The Oxford Dictionary of National Biography (ODNB) says:
From the date of his report a new chapter was opened in Indian official literature, and the census volumes, until then regarded as dull, were at once read and reviewed in every country. His categorisation of Indian castes and occupations had an enduring social and political effect.

According to Susan Bayly, who studies historical anthropology:
Those like [Sir William] Hunter, as well as the key figures of H. H. Risley (1851–1911) and his protégé Edgar Thurston, who were disciples of the French race theorist Topinard and his European followers, subsumed discussions of caste into theories of biologically determined race essences ... Their great rivals were the material or occupational theorists led by the ethnographer and folklorist William Crooke (1848–1923), author of one of the most widely read provincial Castes and Tribes surveys, and such other influential scholar-officials as Denzil Ibbetson and E. A. H. Blunt. (Note: E. A. H. Blunt (1877-1941) worked mostly in the United Provinces of Agra and Oudh and wrote of the people in that Province.)

==India: later years==
In 1901 Risley was appointed Director of Ethnography. There had been proposals for a wide-ranging survey of the subject—which Risley had himself discussed this in his article, The Study of Ethnology in India—but the implementation of the project had been hampered by economic circumstances related principally to a series of famines, including that of 1899–1900.
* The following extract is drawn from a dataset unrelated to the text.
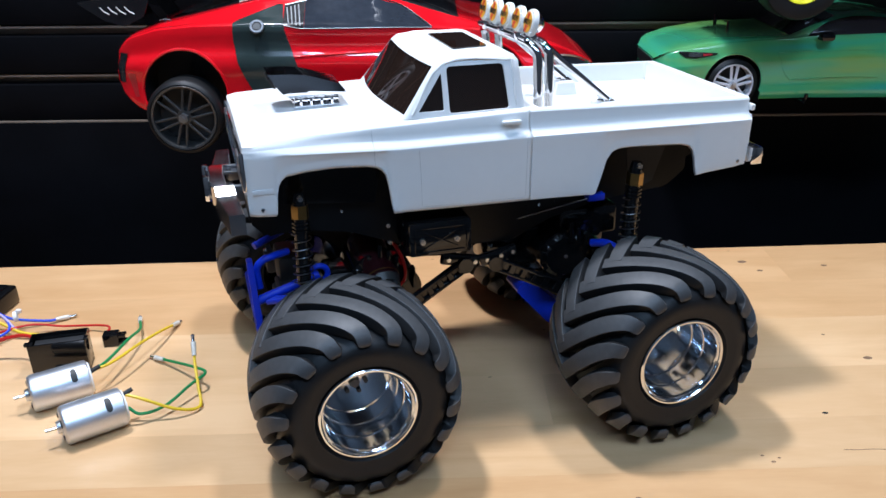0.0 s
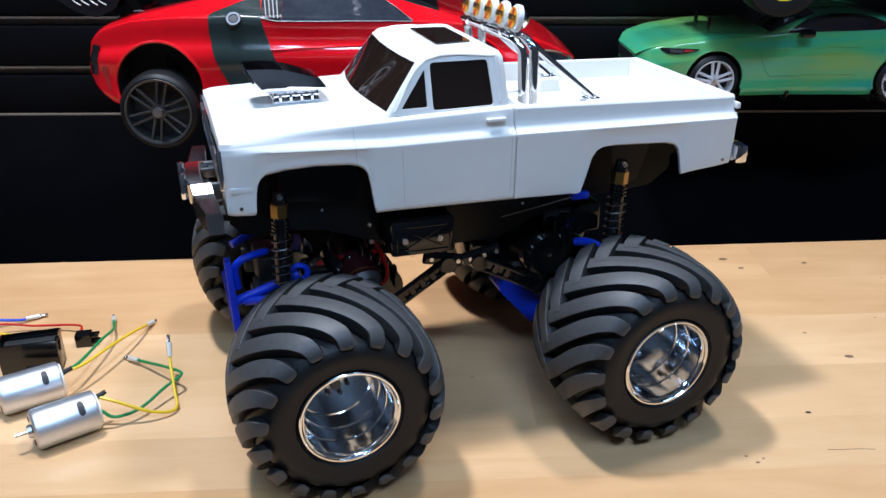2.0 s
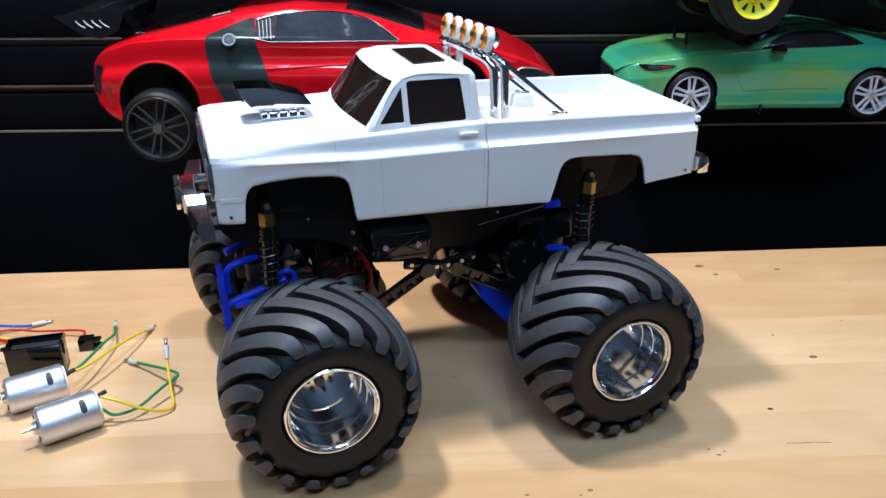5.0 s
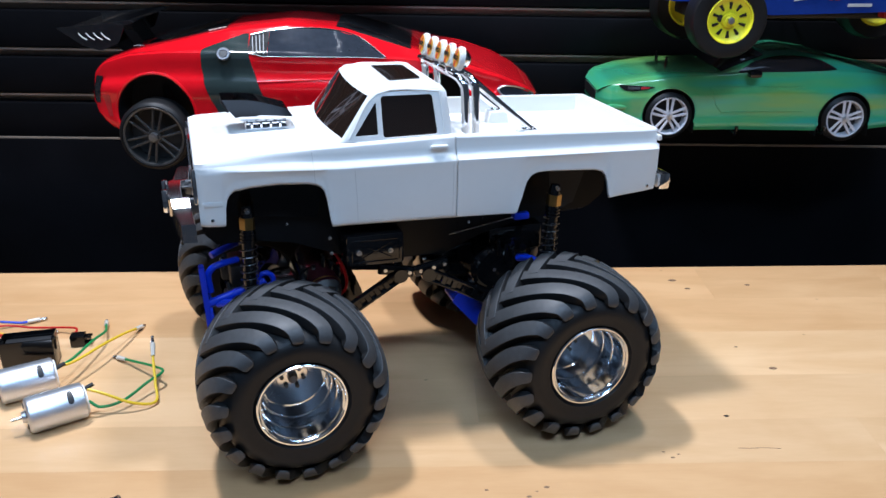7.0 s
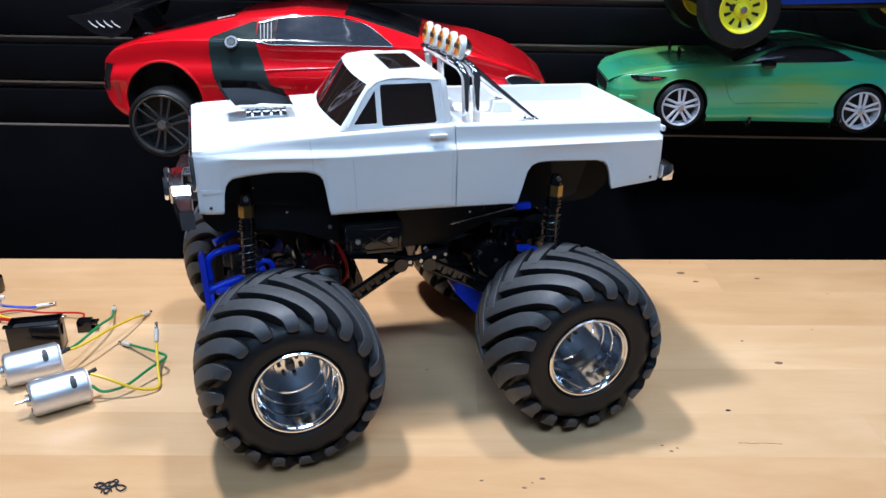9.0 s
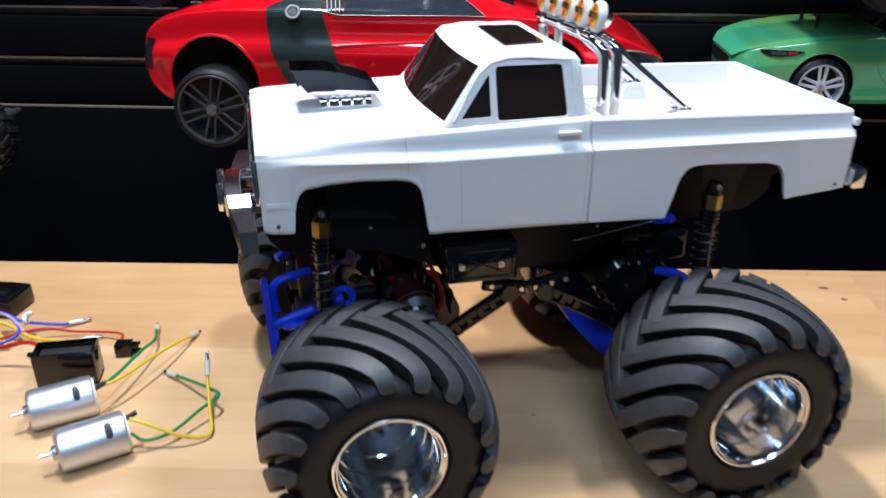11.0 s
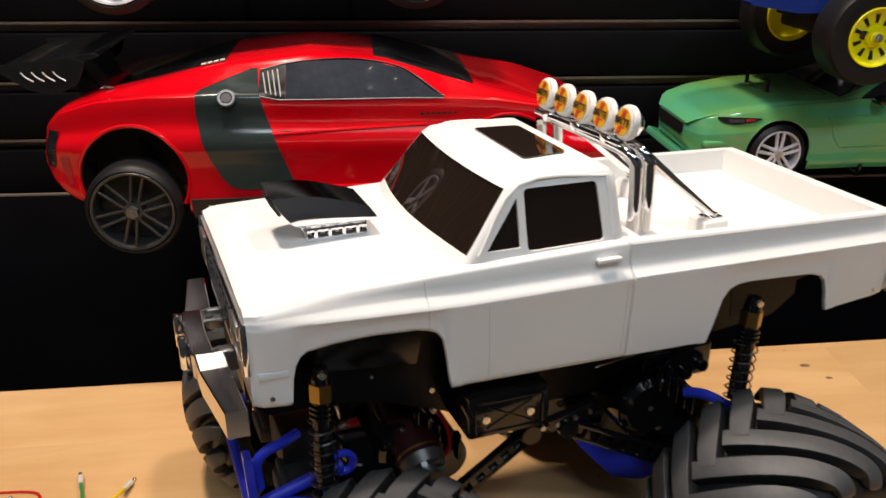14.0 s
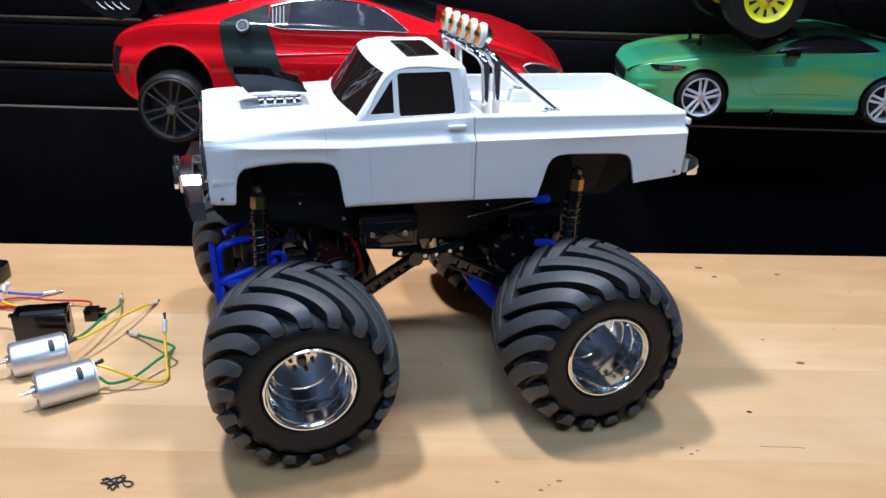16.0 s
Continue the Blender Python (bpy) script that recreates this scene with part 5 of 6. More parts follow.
def top_patch(sh, x0, x1, w0, w1, proud=0.0012, nu=14, nv=14):
    bm = bmesh.new()

    def p(u, v):
        x = x0 + (x1 - x0) * u
        h = sh.half(x)
        yy = (2 * v - 1) * (w0 + (w1 - w0) * u)
        up = h[3 * len(sh.flank) - 3:]
        z = interp(abs(yy), [q[0] for q in reversed(up)], [q[1] for q in reversed(up)])
        return Vector((x, sh.y + yy, z + proud))

    return sheet(bm, p, nu, nv, (0, 0, -0.004))


part("windscreen", top_patch(red, -0.052, 0.052, 0.070, 0.092), DARKWIN, redcar, "black tinted windscreen")
part("rear_window", top_patch(red, -0.318, -0.205, 0.072, 0.066), DARKWIN, redcar, "black louvred rear window")
bm = bmesh.new()
for k in range(4):
    box(bm, (-0.228 + 0.0065 * k, RY - 0.068, 0.3405 + 0.0013 * k), (0.0045, 0.007, 0.001), rot=pose(0, 0, 0, 0, -11, 0))
part("white_print", bm, BUFF, redcar)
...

In the following year he became Home Secretary in India in the administration of Lord Curzon, the Viceroy of India, and in 1909 was temporarily a member of the governing council. His experience of administrative matters, including with regard to policing, proved to be useful to Curzon during the government's 1905 partition of Bengal along communal lines. So useful was his knowledge and ability that his term in India was extended for two years beyond the usual retirement age. This was to enable him to provide the summarisation, negotiation and drafting skills necessary to ensure success in administrative reform of the Provincial Councils by Curzon's successor as Viceroy, Lord Minto.

Already recognised by the Académie Française and by the award of CIE, Risley was made a Companion of the Order of the Star of India on 24 June 1904 and a Knight of the Order of the Indian Empire in 1907.

The ODNB notes that during his time in India Risley's work legitimised an inquisitive methodology which had previously been resented by the colonial subjects and that
[Risley] cultivated an intimate knowledge of the peoples of India. In 1910 he asserted that a knowledge of facts concerning the religions and habits of the peoples of India equipped a civil servant with a passport to popular regard. ... On the processes by which non-Aryan tribes are admitted into Hinduism he was recognized to be the greatest living authority ... His work completely revolutionized the native Indian view of ethnological inquiry.

==England, and death==
Back in England, having left the ICS in February 1910, Risley was appointed Permanent Secretary of the judicial department of the India Office, succeeding Charles James Lyall. In January of that same year he became President of the Royal Anthropological Institute.

According to Crooke, "the strain of [overseeing the Provincial Council reforms] on a constitution which at no time was robust doubtless laid the seeds of the fatal disease which was soon to end his life." Risley died at Wimbledon on 30 September 1911, continuing his studies to the end despite suffering what the ODNB describes as a "distressing illness". His widow was remarried to Lieutenant-General Sir Fenton Aylmer; she died in 1934.